The Mumias Sugar Company's efforts to restart milling are likely to be hard hit by the burning down of the firm's sugarcane plantation.
The miller has lost about 500 acres of sugarcane valued at more than Sh14 million in six separate fires in the past two weeks.
The latest incident happened on Tuesday night when a fire razed down at least 10 acres of the plantation
The company said it was treating the fire as an act of sabotage by individuals who did not want the miller to restart operations.
"We have lost a lot of good sugarcane at the nucleus, which we direly need to resume operations," said the company's acting chief executive officer (CEO), Isaac Sheunda.
Police said they were still investigating the fires and that no arrests had been made.
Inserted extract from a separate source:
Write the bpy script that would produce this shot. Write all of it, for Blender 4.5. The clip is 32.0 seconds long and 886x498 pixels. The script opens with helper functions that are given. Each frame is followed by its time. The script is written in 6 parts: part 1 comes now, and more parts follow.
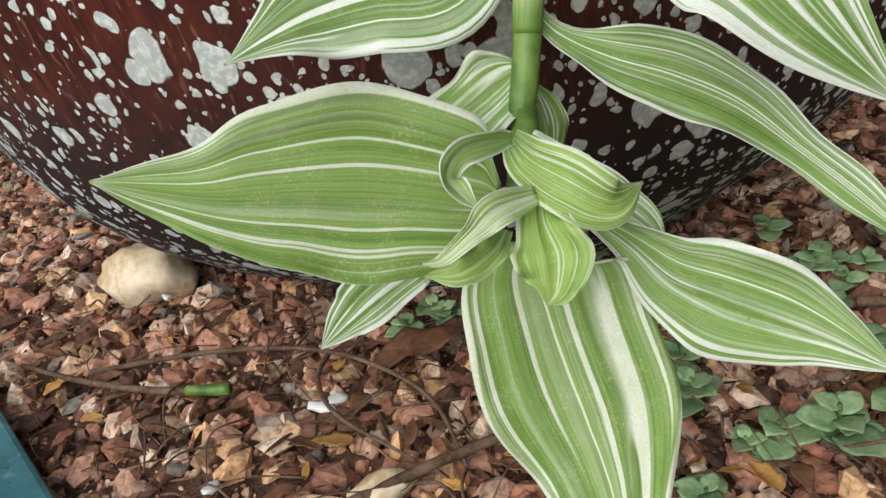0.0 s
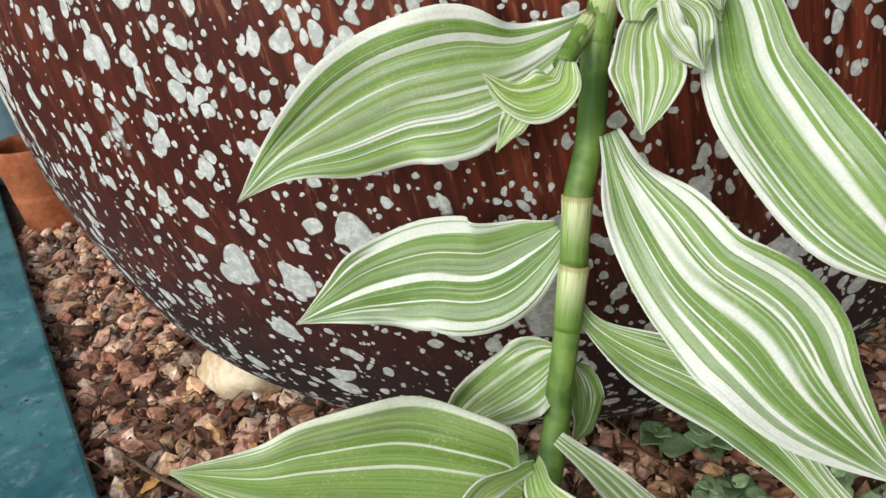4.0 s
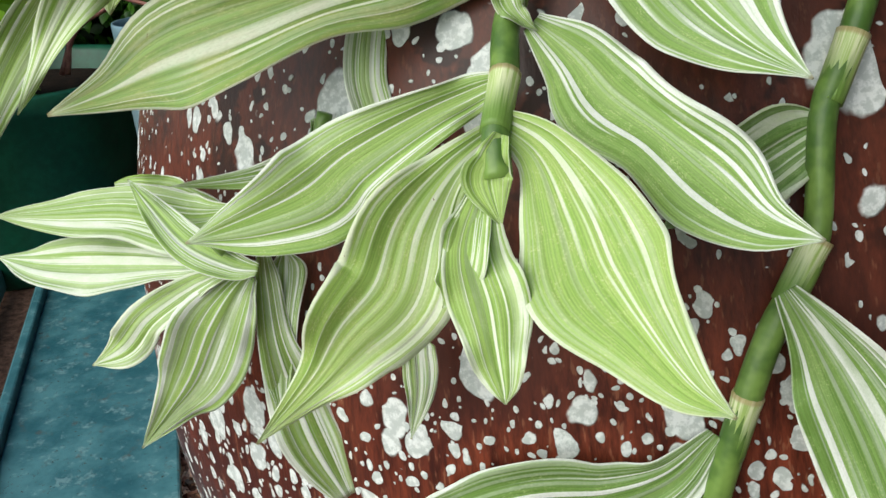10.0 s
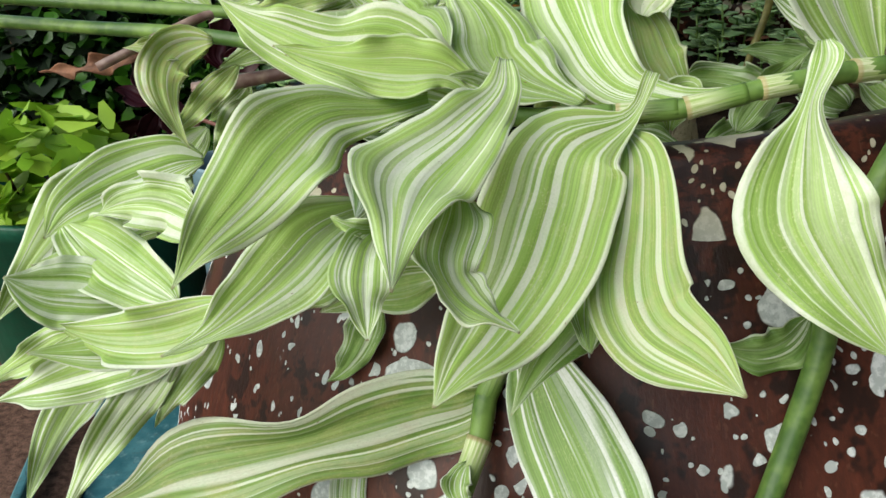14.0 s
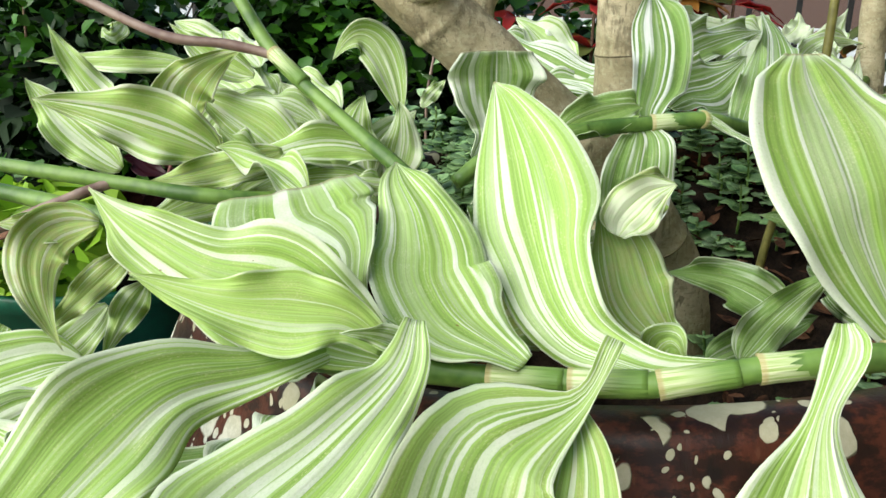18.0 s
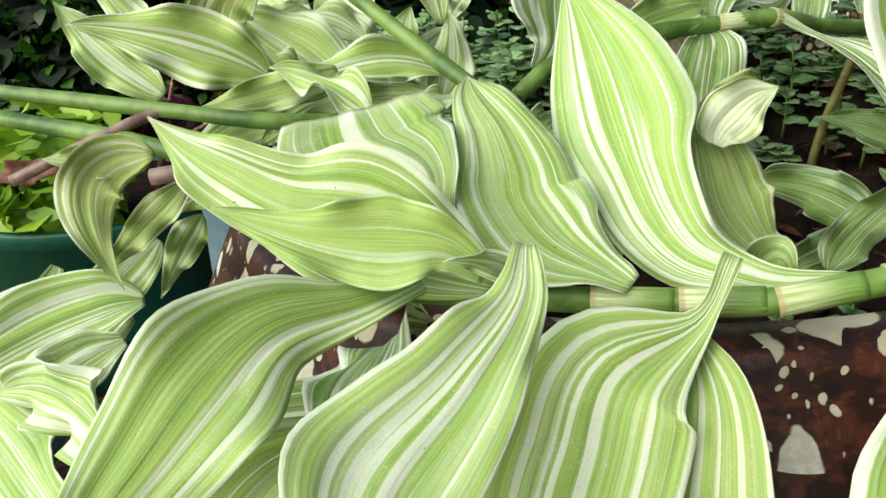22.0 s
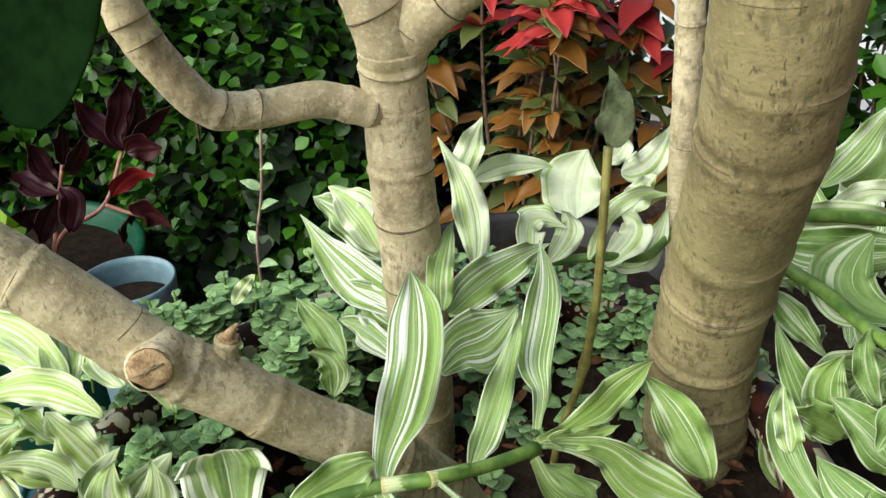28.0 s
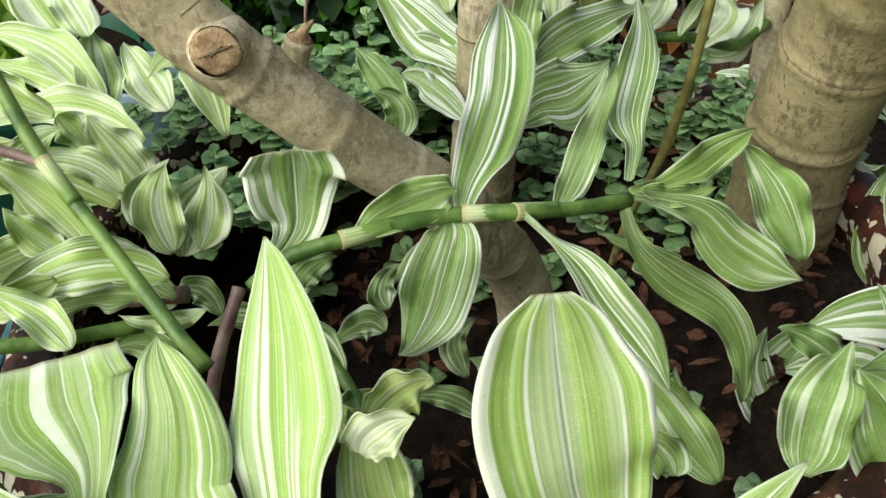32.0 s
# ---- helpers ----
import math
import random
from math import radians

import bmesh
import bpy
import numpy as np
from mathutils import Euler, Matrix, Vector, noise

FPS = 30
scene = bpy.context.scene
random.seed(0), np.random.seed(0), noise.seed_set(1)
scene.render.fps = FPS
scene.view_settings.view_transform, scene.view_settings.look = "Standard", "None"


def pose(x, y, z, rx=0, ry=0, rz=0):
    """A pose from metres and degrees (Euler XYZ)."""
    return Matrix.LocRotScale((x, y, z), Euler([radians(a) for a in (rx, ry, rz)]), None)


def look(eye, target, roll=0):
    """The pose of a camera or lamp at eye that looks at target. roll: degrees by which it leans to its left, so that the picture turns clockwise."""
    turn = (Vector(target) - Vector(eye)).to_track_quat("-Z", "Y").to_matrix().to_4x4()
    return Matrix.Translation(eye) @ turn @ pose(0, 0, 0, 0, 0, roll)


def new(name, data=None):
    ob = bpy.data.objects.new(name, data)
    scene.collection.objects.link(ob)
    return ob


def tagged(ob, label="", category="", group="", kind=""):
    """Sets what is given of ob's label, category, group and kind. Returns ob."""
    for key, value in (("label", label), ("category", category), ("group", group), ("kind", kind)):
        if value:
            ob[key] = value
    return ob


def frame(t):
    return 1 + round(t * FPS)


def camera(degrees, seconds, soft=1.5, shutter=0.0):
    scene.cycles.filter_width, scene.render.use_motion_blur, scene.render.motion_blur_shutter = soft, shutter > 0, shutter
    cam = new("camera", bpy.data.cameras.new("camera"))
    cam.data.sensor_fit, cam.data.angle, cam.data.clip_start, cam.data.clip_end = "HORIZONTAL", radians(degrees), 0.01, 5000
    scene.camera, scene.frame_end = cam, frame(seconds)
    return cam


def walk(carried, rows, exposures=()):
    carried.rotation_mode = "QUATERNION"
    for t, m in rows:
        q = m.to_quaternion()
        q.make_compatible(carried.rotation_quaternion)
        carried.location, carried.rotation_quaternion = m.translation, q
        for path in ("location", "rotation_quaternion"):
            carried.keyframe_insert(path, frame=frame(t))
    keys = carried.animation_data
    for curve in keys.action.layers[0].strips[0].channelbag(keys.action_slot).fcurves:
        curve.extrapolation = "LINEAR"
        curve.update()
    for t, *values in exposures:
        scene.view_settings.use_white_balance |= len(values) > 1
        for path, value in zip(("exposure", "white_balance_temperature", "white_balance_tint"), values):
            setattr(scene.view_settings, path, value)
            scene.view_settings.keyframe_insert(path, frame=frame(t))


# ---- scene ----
cam = camera(53.3, 32.0)
METRES, EYE, TILT, LEAN, TURN = 1.4, 0.256, -25.4, 8.4, 0.0
ROWS = [
    (0.0, 0.0, 0.0, 0.0, 0.0, 0.0, -0.0),
    (0.5, 0.0016, -0.0013, 0.0061, 1.06, -0.57, -0.84),
    (1.0, 0.0021, -0.0074, 0.0181, 1.83, -1.55, -1.46),
    (1.5, 0.0027, -0.0113, 0.0281, 2.5, -1.98, -1.78),
    (2.0, 0.0065, -0.0117, 0.0375, 3.77, -2.07, -2.29),
    (2.5, 0.0075, -0.0141, 0.0468, 4.24, -1.84, -2.6),
    (4.5, 0.0144, -0.0206, 0.0828, 7.97, -2.24, -4.85),
    (5.0, 0.0131, -0.0235, 0.0912, 8.34, -1.46, -5.46),
    (5.5, 0.0142, -0.0262, 0.1028, 9.29, -1.14, -6.18),
    (6.0, 0.0155, -0.0293, 0.1135, 10.13, -0.92, -6.79),
    (6.5, 0.0183, -0.0311, 0.1252, 11.17, -1.01, -7.19),
    (7.0, 0.0242, -0.0319, 0.1402, 13.37, -1.68, -8.09),
    (7.5, 0.0324, -0.0341, 0.1552, 16.12, -1.51, -8.93),
    (8.0, 0.0351, -0.0414, 0.1714, 17.13, -1.52, -9.39),
    (8.5, 0.0335, -0.0487, 0.184, 17.18, -1.1, -10.38),
    (9.0, 0.0271, -0.0504, 0.1962, 16.96, -0.81, -11.65),
    (9.5, 0.0214, -0.0522, 0.2099, 16.91, -1.89, -12.96),
    (10.0, 0.0199, -0.0542, 0.2198, 17.85, -2.04, -13.83),
    (10.5, 0.0157, -0.0589, 0.2321, 17.38, -2.11, -14.33),
    (11.0, 0.0136, -0.0618, 0.2436, 17.81, -0.72, -15.07),
    (11.5, 0.014, -0.068, 0.2522, 18.71, -0.28, -16.01),
    (12.0, 0.0179, -0.0717, 0.2688, 20.96, -2.92, -16.55),
    (12.5, 0.0189, -0.074, 0.2794, 21.71, -2.9, -16.38),
    (13.0, 0.019, -0.0795, 0.3, 22.22, -1.34, -16.3),
    (13.5, 0.0233, -0.0833, 0.3161, 21.95, -0.47, -16.55),
    (14.0, 0.0294, -0.0894, 0.3397, 22.91, -1.65, -17.4),
    (14.5, 0.0386, -0.0924, 0.3625, 23.37, -1.71, -17.8),
    (15.0, 0.0409, -0.0929, 0.3722, 23.63, -0.39, -19.28),
    (15.5, 0.0478, -0.0998, 0.3838, 24.82, -0.92, -20.51),
    (17.5, 0.0306, -0.0468, 0.4035, 27.45, -0.76, -21.07),
    (18.0, 0.0177, -0.0334, 0.398, 25.57, 0.46, -20.78),
    (18.5, -0.0026, -0.0311, 0.3885, 20.75, 1.99, -20.42),
    (19.0, -0.0183, -0.0215, 0.3794, 20.06, 1.6, -19.65),
    (19.5, -0.0216, -0.012, 0.374, 19.67, 2.84, -18.99),
    (20.0, -0.0302, -0.0071, 0.3721, 17.02, 2.68, -18.84),
    (20.5, -0.0341, -0.016, 0.3679, 15.15, 3.35, -19.03),
    (21.0, -0.0314, -0.0276, 0.3725, 15.92, 1.06, -18.74),
    (21.5, -0.0153, -0.0343, 0.3824, 21.42, -2.6, -18.5),
    (22.0, -0.0055, -0.0316, 0.3916, 25.05, -4.75, -18.36),
    (22.5, 0.0059, -0.0233, 0.3962, 25.29, -4.23, -18.39),
    (23.0, 0.0124, -0.015, 0.4055, 24.73, -5.25, -18.2),
    (23.5, 0.0152, -0.0068, 0.4228, 24.6, -8.36, -17.79),
    (24.0, 0.0142, 0.002, 0.4417, 24.78, -10.49, -17.66),
    (24.5, 0.0057, 0.0086, 0.4601, 24.13, -10.56, -17.34),
    (25.0, 0.0085, -0.0028, 0.4826, 23.97, -10.72, -17.21),
    (25.5, 0.0161, -0.0208, 0.5199, 23.58, -13.26, -16.78),
    (26.0, 0.0148, -0.0196, 0.5437, 22.48, -15.38, -16.72),
    (26.5, 0.0094, -0.0185, 0.5683, 22.3, -16.58, -17.29),
    (28.5, 0.0415, -0.0251, 0.594, 23.36, -6.52, -16.92),
    (29.0, 0.0475, -0.0277, 0.5932, 23.16, -5.34, -16.6),
    (29.5, 0.0631, -0.0407, 0.5814, 23.17, -6.69, -16.13),
    (30.0, 0.057, -0.0347, 0.5542, 25.18, -8.45, -19.35),
    (30.5, 0.0541, -0.0204, 0.5493, 29.03, -12.96, -22.23),
    (31.0, 0.0534, -0.0065, 0.5441, 30.06, -15.42, -21.23),
    (31.5, 0.0379, -0.0029, 0.5341, 27.06, -16.6, -21.46),
    (32.0, 0.0168, -0.0092, 0.527, 24.34, -17.44, -22.19),
]
walk(cam, [(t, pose(0, 0, EYE, TILT, LEAN, TURN) @ pose(METRES * x, METRES * y, METRES * z, 90 + pitch, roll, yaw)) for t, x, y, z, yaw, pitch, roll in ROWS],
     exposures=[(0.0, 0.20, 6600, 8), (2.0, 0.22, 6600, 7), (5.0, 0.34, 6600, 9), (7.0, 0.31, 6550, 8), (9.0, 0.43, 6500, 6), (11.0, 0.46, 6500, 5), (12.3, 0.24, 6500, 5), (13.5, 0.40, 6550, 5), (15.0, 0.66, 6600, 4), (18.0, 0.84, 6600, 1), (20.0, 0.66, 6600, 0), (22.0, 0.76, 6800, 4), (24.0, 0.72, 6600, 1), (26.0, 0.76, 6650, 2), (29.0, 1.06, 6800, 4), (30.5, 0.78, 6700, 4), (32.0, 0.72, 6700, 4)])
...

"We have received complaints from the company and are following some leads," said Mumias OCPD Peter Kattam.
Last year, the miller temporarily halted operations because of what the management described as "acute cane shortage", which it blamed on poaching by rival firms.
Last month the firm started selling cane to other millers, claiming it did not have the capacity to crush it.
"We sold cane that was at our disposal so that we could get some seed money to start operations," said Mr Sheunda.
He has accused local politicians of trying to frustrate his work.
The CEO said efforts to restart milling have also been derailed by contracted transporters who have refused to carry raw materials to the company until they are paid.
The transporters are owed Sh80 million and have vowed not to resume duty until the debt is settled.
The miller also owes cane farmers at least Sh700 million in cane deliveries, besides billions owed to suppliers and lenders.
Sheundu, who was a former security manager at the miller before running Sukari Sacco for more than nine years, took over the position in an acting capacity from Patrick Chebosi a month ago.
Observers have blamed the high turnover of the firm's CEOs on politics.
In 2017, Australian Errol Johnson quit the position and fled the country after claiming that the miller had become a cash cow for politicians and a source of disillusionment for farmers.
Mr Errol was replaced by Nashon Aseka, who ran the company for a year before Mr Chebosi, a former agriculture manager and head of Kwale Sugar Industries, took charge in June 2018.
Seven months later, Chebosi was sent on leave and replaced by Sheunda.
Last month, the firm announced plans to retrench 900 workers at a cost of Sh400 million to reduce its Sh40 million a month wage bill.